Sylvie explodes in frustration and Loki sobers up enough to realize he really screwed up this time. According to the history of this apocalypse, the ark never gets off the planet but Loki points out that the ark never had them on it. During the very long walk to the ark's departure point, Loki tries to get more information out about Sylvie's enchantment powers but learns something crucial about the TVA in the process. Sylvie mentioned that while she was enchanting C-20 (which we saw in the opening minutes), she discovered her mind was so messed up that she had to grab a memory from when C-20 was a regular human on Earth. Having heard from Mobius that the Time-Keepers created all the TVA workers, Loki suggests that can't be possible. Sylvie reveals that the TVA is filled with Variants just like themselves but none of them know it. As suspected, the TVA isn't all that it seems which explains even more why Sylvie is still determined to destroy it. 

Tom Hiddleston in 'Loki.'
| Credit: Marvel Studios

As they finally make it to the ark, they agree to trust each other since there is no way to make it through the chaos before them without the other's help. Faced with a similar situation to Ragnarok and witnessing the terrified crowds struggling to make it on the ark, Loki is horrified that they are going to let all these people die but the exploding planet above his head pushes aside his humanitarian concerns for now. They have to escape on that ark or they are doomed. 

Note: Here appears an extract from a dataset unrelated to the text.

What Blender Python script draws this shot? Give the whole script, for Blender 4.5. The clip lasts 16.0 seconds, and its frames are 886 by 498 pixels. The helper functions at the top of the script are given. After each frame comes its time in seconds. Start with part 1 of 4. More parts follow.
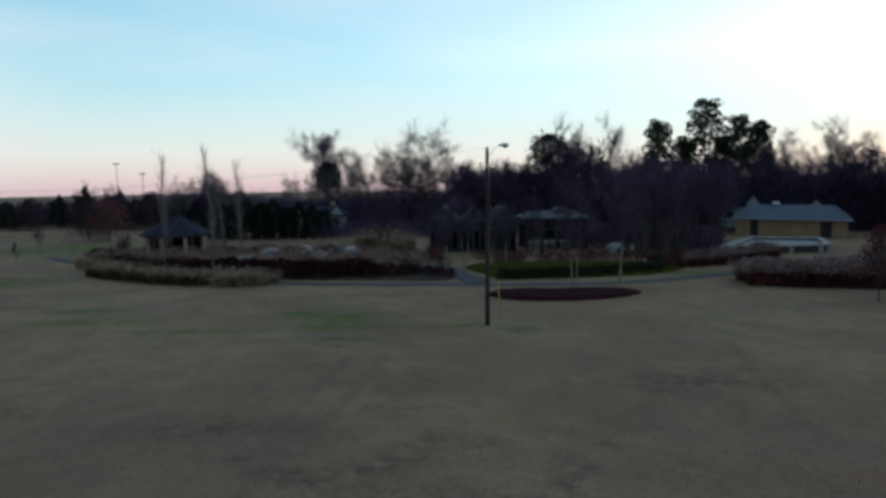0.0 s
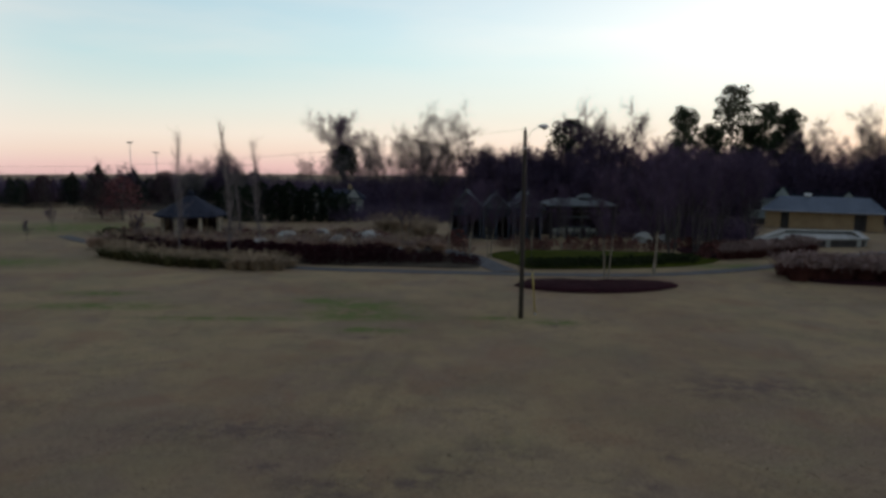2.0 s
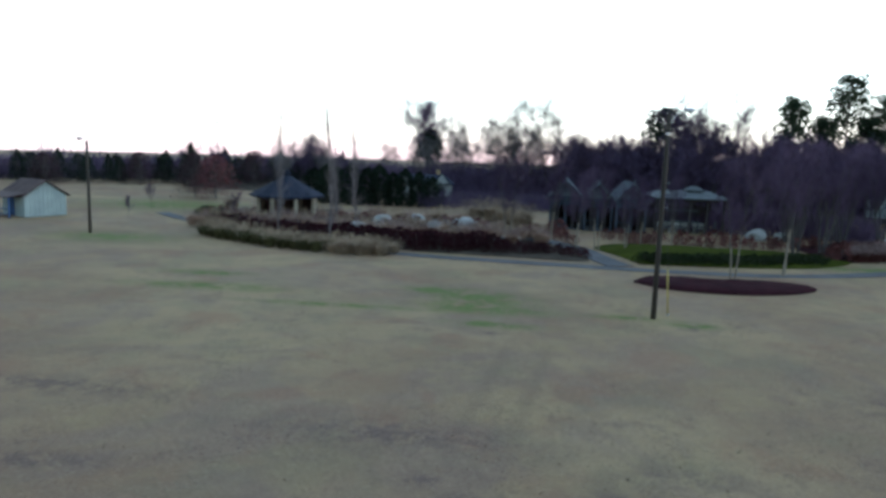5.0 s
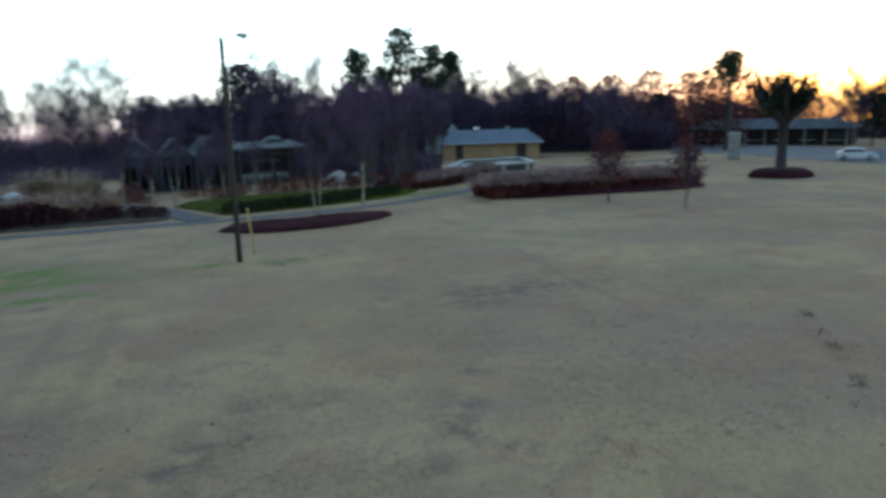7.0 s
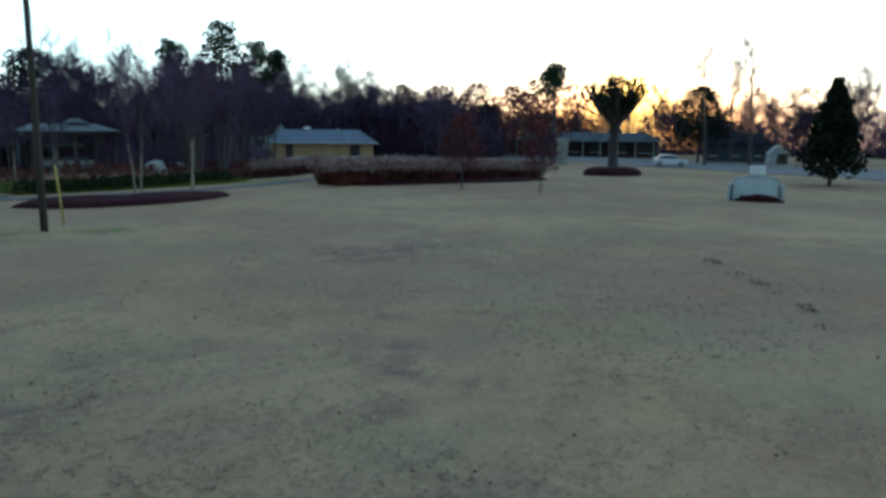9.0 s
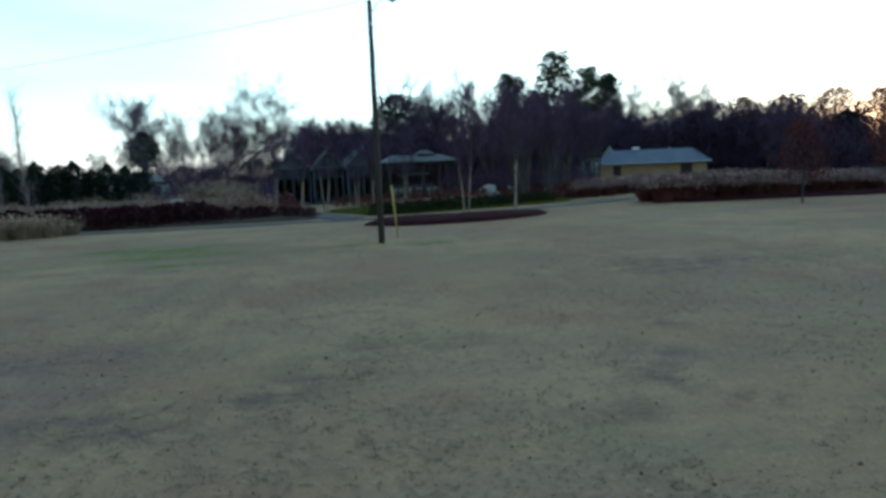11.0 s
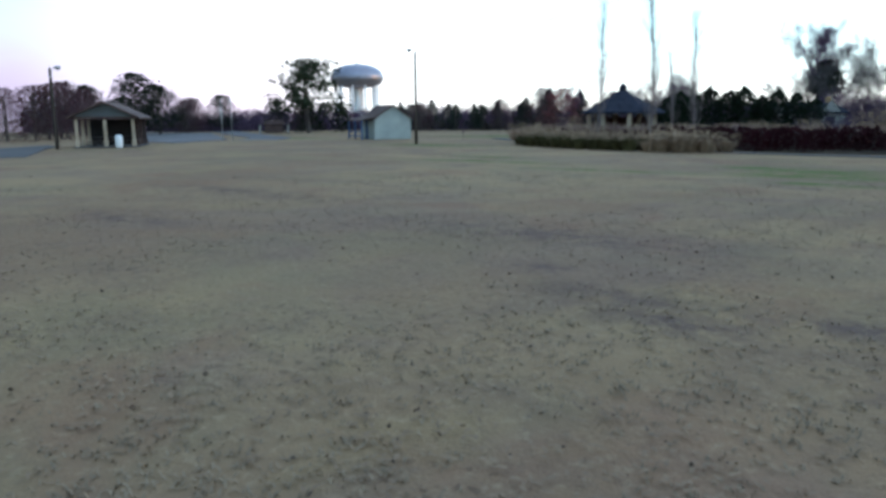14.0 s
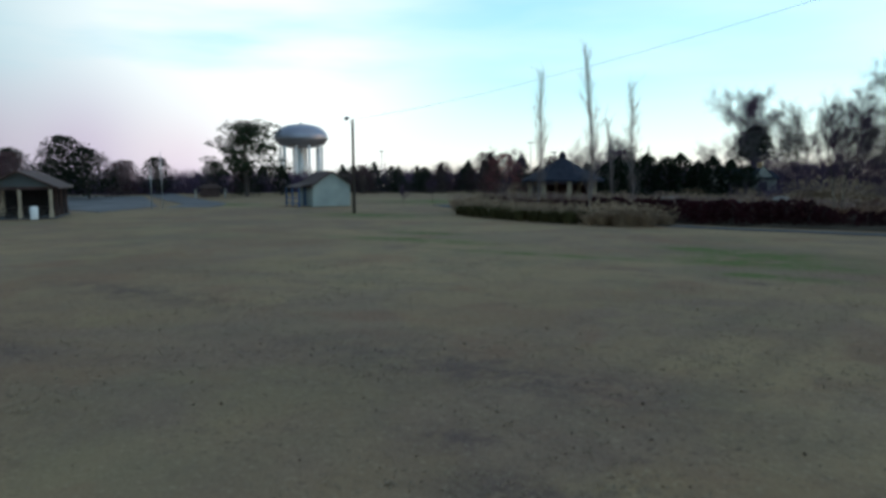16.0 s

In a truly impressive set-piece, Loki and Sylvie run through what looks like a lost location from Blade Runner as destruction rains around them. They fight and drag each other along but as they approach the ark, it's too late. The evacuation vessel gets destroyed before their eyes and with it, their last chance of leaving. Destruction looks imminent but for someone who has escaped death as often as Loki, escape is hopefully just another trick away.